BEGIN Records for the task

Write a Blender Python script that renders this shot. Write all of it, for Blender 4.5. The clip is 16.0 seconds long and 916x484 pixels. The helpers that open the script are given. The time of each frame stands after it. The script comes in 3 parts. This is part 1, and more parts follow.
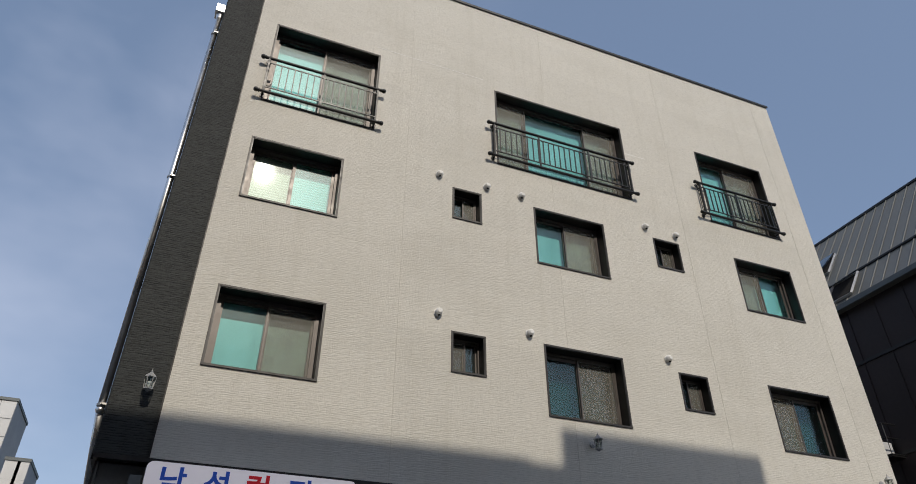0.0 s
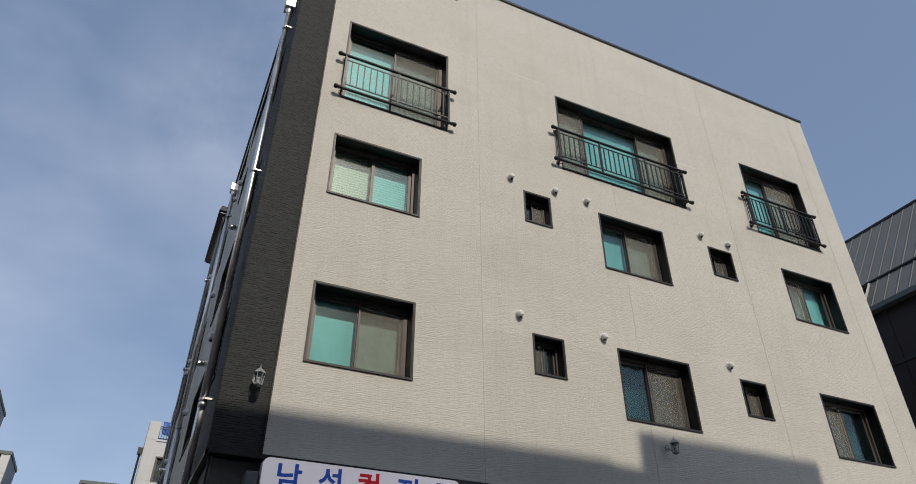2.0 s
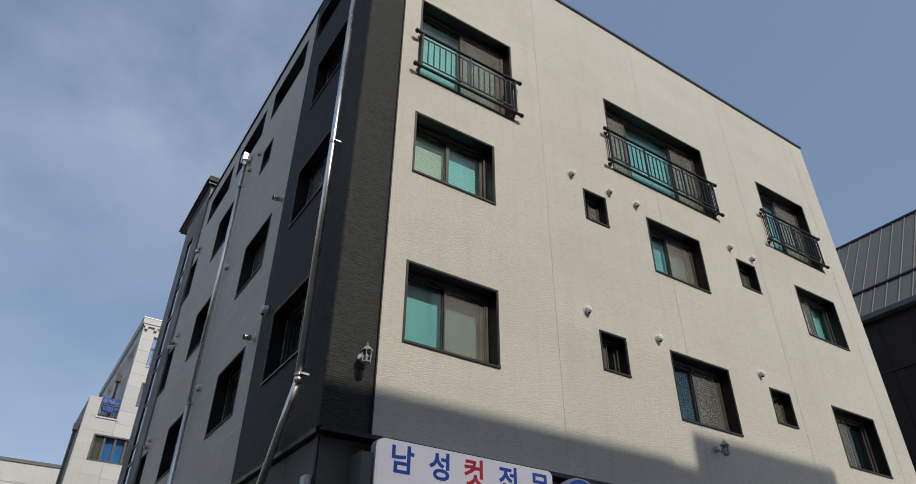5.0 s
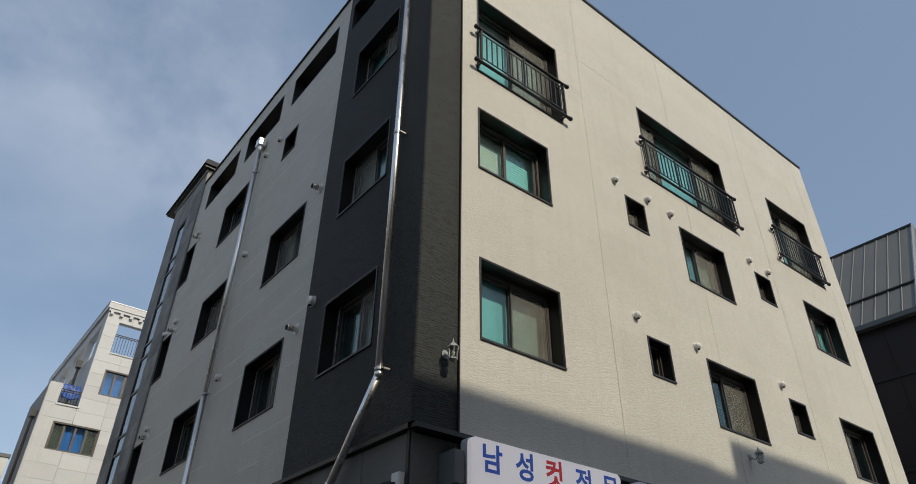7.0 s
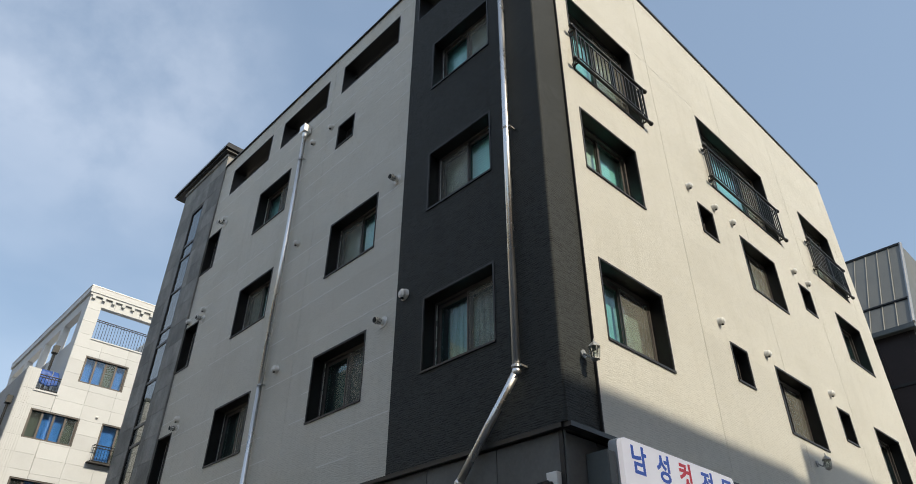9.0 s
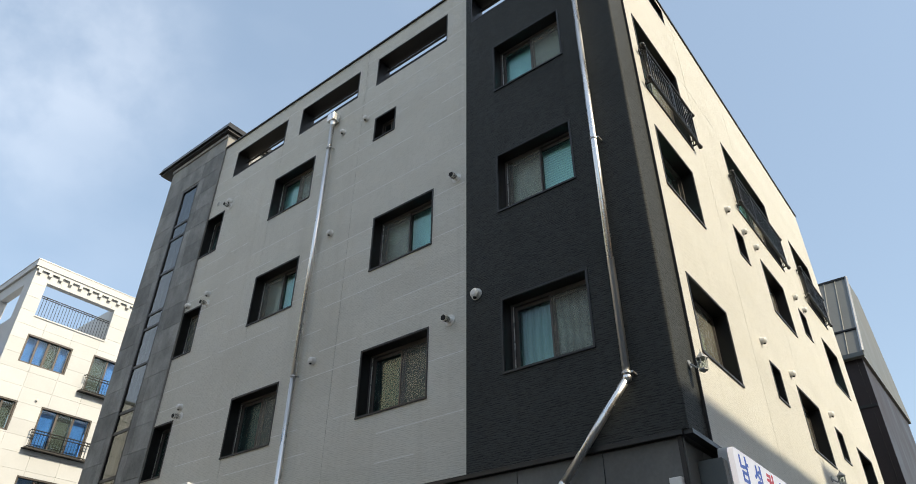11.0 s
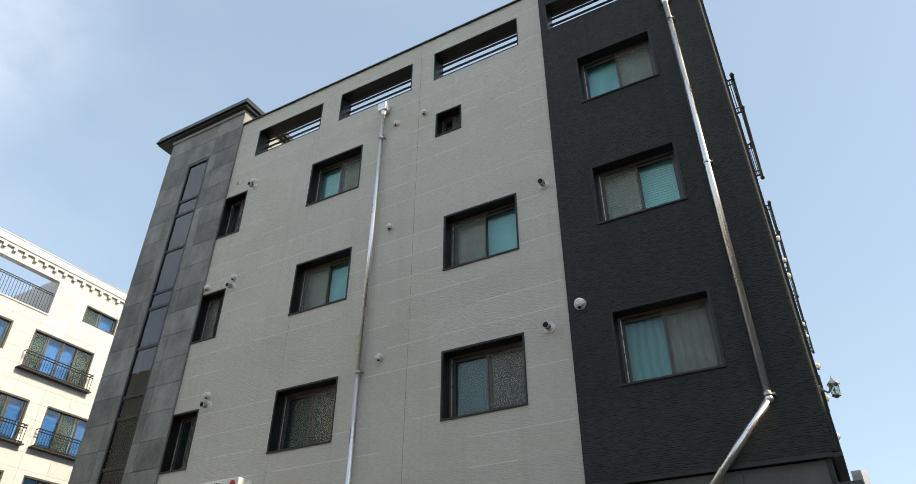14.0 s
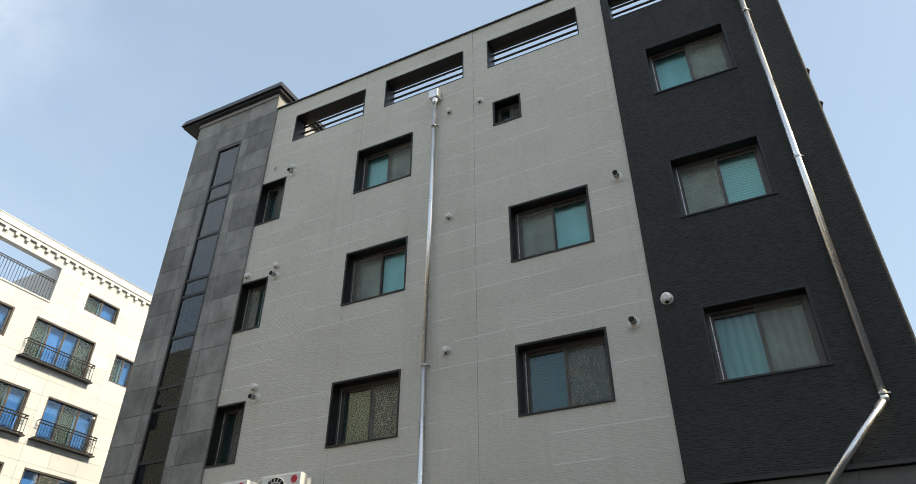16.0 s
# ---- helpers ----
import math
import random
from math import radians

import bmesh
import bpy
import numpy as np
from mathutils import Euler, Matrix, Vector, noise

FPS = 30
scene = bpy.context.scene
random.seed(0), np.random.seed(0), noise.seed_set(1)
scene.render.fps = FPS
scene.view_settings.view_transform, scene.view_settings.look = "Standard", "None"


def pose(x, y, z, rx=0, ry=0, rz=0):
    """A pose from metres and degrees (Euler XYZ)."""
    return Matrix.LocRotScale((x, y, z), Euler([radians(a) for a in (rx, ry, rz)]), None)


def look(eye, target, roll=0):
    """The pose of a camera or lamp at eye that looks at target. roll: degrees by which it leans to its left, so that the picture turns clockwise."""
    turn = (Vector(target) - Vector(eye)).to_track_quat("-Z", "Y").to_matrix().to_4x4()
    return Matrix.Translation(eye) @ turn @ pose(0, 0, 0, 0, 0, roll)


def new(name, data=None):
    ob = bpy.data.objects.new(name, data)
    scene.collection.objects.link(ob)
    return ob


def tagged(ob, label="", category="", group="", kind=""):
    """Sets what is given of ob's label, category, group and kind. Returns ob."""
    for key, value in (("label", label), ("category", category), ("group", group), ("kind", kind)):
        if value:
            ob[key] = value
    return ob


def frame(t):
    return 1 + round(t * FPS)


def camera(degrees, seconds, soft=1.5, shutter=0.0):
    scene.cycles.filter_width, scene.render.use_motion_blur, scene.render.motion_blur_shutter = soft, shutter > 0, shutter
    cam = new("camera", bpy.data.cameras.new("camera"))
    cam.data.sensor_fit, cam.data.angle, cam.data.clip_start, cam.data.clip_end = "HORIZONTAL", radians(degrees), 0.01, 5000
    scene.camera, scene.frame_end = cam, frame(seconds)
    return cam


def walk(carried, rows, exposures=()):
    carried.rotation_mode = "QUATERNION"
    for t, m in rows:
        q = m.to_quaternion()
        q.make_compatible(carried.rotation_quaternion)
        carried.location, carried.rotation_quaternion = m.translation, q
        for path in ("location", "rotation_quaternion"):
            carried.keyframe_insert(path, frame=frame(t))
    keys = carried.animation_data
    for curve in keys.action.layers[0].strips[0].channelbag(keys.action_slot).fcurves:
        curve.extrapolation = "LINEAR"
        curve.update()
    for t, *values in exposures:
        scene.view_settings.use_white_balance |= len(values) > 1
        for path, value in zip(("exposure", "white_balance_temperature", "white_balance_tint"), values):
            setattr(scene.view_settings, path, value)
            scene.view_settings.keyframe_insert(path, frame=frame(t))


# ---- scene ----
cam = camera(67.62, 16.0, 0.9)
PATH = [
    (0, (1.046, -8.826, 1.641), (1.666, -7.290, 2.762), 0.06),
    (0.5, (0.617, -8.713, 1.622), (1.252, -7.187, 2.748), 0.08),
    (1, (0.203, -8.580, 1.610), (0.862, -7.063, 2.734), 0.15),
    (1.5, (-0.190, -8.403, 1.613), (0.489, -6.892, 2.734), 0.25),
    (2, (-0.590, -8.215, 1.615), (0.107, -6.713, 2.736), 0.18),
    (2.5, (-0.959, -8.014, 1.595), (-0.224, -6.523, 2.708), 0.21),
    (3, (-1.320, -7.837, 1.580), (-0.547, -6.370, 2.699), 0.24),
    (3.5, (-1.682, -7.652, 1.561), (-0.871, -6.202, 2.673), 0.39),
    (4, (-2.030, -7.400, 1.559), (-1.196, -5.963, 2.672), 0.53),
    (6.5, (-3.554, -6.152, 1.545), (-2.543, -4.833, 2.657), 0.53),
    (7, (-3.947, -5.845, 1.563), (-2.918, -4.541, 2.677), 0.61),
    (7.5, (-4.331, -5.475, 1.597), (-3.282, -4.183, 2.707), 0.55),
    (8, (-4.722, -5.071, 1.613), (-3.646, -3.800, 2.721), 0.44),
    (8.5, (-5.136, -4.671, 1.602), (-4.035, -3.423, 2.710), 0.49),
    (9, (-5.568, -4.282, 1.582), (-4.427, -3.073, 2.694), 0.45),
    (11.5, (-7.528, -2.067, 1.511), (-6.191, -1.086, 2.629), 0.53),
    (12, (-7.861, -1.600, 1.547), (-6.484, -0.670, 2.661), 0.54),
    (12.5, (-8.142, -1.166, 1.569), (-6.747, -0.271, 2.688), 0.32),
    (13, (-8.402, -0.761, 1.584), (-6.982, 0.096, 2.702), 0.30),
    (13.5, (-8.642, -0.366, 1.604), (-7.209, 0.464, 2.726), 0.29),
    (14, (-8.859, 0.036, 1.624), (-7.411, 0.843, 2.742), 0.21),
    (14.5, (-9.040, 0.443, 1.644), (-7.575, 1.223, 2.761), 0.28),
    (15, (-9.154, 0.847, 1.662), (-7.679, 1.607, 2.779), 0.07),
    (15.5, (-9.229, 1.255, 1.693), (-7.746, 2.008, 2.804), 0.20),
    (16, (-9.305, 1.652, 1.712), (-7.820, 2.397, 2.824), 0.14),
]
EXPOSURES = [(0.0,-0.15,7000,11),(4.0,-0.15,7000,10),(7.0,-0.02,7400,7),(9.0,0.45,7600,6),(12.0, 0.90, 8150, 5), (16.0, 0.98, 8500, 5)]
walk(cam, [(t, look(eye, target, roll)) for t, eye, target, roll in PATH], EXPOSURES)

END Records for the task
BEGIN Records for the task

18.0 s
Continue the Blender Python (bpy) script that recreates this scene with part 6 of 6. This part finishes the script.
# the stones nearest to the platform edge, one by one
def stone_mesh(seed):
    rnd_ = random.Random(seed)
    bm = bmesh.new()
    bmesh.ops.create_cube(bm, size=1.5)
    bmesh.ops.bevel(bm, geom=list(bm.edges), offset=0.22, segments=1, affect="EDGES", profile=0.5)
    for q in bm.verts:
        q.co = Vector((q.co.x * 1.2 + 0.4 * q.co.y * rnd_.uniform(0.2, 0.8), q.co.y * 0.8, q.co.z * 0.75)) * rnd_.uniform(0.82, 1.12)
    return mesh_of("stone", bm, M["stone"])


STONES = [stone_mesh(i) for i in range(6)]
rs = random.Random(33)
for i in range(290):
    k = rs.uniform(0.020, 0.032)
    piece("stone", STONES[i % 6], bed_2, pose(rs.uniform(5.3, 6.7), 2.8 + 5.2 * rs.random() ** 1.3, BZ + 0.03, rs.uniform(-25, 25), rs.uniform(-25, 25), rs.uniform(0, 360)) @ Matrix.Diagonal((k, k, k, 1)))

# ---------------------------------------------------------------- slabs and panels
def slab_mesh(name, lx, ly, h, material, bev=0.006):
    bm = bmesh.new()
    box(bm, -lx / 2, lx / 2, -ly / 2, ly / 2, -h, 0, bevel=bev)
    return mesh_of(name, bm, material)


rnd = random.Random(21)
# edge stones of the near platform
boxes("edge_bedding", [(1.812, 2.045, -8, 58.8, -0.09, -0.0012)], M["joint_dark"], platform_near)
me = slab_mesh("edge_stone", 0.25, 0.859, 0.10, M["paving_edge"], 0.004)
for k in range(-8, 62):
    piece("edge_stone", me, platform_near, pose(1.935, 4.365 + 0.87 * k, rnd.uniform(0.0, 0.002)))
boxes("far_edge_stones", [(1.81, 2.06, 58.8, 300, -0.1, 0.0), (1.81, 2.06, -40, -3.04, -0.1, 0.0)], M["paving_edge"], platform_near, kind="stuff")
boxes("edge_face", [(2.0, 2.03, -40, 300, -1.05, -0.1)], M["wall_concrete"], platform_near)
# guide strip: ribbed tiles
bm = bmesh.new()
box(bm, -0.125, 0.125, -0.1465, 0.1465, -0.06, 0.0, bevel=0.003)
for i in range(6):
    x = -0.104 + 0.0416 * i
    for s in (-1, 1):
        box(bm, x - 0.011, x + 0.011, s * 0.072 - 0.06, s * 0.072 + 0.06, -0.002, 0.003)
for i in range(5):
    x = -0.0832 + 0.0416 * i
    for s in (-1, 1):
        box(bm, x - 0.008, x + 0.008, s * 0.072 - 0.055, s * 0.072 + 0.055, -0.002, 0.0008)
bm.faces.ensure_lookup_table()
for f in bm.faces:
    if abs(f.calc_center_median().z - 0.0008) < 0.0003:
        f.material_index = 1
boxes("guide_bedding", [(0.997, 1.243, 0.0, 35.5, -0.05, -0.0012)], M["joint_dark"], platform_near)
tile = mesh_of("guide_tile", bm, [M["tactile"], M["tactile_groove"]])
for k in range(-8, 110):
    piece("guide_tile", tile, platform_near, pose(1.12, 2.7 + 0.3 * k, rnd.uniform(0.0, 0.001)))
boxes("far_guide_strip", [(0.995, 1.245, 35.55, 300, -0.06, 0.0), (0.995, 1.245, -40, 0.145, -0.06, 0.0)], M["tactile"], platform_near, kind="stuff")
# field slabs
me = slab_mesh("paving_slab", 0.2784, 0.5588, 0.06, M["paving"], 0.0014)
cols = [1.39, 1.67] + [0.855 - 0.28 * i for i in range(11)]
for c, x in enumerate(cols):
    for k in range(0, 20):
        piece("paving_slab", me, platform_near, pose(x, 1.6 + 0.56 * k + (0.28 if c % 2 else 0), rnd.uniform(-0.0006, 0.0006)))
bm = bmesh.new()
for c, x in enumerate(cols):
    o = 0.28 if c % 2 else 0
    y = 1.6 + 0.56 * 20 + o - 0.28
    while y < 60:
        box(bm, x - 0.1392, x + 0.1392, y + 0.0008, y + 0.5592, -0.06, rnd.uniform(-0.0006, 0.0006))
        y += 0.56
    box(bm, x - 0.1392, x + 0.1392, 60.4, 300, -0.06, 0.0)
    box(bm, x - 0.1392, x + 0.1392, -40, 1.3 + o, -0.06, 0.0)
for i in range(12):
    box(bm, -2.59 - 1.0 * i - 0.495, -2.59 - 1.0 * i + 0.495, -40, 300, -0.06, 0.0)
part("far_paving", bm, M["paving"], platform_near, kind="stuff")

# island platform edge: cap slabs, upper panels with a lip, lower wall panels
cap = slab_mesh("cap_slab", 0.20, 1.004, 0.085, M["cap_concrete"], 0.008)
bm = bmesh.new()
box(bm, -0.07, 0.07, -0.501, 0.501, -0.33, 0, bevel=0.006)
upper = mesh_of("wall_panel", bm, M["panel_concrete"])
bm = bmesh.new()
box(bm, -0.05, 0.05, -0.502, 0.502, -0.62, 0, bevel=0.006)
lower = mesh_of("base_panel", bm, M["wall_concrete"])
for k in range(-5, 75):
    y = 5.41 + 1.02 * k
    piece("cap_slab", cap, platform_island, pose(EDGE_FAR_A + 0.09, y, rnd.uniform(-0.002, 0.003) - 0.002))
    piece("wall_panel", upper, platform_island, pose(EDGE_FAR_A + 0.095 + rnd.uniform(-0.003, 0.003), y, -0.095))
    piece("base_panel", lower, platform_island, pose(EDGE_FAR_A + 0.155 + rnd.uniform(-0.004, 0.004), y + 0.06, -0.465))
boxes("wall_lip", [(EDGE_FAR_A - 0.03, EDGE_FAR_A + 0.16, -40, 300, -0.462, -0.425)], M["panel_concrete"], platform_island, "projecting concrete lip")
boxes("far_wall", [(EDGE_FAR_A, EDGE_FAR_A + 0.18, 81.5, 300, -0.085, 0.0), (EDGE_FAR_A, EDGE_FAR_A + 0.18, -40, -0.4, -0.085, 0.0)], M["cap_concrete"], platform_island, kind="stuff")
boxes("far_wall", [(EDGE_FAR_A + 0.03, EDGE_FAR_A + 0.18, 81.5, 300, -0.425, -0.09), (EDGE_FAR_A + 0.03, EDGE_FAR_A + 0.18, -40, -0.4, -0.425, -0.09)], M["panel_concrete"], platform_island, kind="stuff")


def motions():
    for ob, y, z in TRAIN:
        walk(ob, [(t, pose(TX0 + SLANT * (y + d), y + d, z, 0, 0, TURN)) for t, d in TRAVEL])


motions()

END Records for the task
BEGIN Records for the task

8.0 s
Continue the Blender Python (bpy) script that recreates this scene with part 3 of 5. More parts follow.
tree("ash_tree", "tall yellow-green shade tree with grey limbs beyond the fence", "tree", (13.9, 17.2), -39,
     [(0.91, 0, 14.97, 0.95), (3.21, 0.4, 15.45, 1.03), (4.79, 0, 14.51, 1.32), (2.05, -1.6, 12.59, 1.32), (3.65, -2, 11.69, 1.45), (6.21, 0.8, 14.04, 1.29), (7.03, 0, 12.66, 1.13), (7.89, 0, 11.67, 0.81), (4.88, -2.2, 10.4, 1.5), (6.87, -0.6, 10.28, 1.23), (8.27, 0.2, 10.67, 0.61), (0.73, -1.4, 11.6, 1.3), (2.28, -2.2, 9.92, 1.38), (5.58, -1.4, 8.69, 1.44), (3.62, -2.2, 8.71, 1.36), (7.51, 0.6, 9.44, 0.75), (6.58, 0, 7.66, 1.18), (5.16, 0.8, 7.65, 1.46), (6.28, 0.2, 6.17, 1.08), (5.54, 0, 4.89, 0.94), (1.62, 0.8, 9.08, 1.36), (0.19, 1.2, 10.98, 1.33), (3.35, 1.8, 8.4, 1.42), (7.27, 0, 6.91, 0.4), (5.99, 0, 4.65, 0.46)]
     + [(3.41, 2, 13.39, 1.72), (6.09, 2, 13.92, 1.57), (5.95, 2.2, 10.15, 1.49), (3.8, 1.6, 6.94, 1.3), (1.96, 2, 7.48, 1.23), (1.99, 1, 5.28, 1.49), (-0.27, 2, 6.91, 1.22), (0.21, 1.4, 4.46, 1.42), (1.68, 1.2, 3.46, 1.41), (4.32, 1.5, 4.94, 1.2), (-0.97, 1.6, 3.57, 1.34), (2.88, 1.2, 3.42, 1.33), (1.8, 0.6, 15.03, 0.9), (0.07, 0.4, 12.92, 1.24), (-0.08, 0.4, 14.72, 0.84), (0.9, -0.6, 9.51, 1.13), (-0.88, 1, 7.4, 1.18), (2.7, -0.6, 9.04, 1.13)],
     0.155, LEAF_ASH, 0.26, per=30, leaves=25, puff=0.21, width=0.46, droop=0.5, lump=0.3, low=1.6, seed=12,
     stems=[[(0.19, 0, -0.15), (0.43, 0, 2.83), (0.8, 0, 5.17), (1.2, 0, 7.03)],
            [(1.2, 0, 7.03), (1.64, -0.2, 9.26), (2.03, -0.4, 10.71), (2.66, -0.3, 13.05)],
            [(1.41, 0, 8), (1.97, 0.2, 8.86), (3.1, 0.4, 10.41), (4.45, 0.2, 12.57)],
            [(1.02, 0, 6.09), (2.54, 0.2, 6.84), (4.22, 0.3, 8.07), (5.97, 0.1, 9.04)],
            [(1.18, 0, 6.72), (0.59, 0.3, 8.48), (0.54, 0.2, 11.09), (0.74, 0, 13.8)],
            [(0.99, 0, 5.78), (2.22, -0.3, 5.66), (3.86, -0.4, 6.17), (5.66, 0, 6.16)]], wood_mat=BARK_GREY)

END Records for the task

» **Work to be completed**
The lines to be given again exactly are those from the one containing "of a camera" up to and including the one containing "return 1 + round(t * FPS)".

» **Exercise result**
    """The pose of a camera or lamp at eye that looks at target. roll: degrees by which it leans to its left, so that the picture turns clockwise."""
    turn = (Vector(target) - Vector(eye)).to_track_quat("-Z", "Y").to_matrix().to_4x4()
    return Matrix.Translation(eye) @ turn @ pose(0, 0, 0, 0, 0, roll)


def new(name, data=None):
    ob = bpy.data.objects.new(name, data)
    scene.collection.objects.link(ob)
    return ob


def tagged(ob, label="", category="", group="", kind=""):
    """Sets what is given of ob's label, category, group and kind. Returns ob."""
    for key, value in (("label", label), ("category", category), ("group", group), ("kind", kind)):
        if value:
            ob[key] = value
    return ob


def frame(t):
    return 1 + round(t * FPS)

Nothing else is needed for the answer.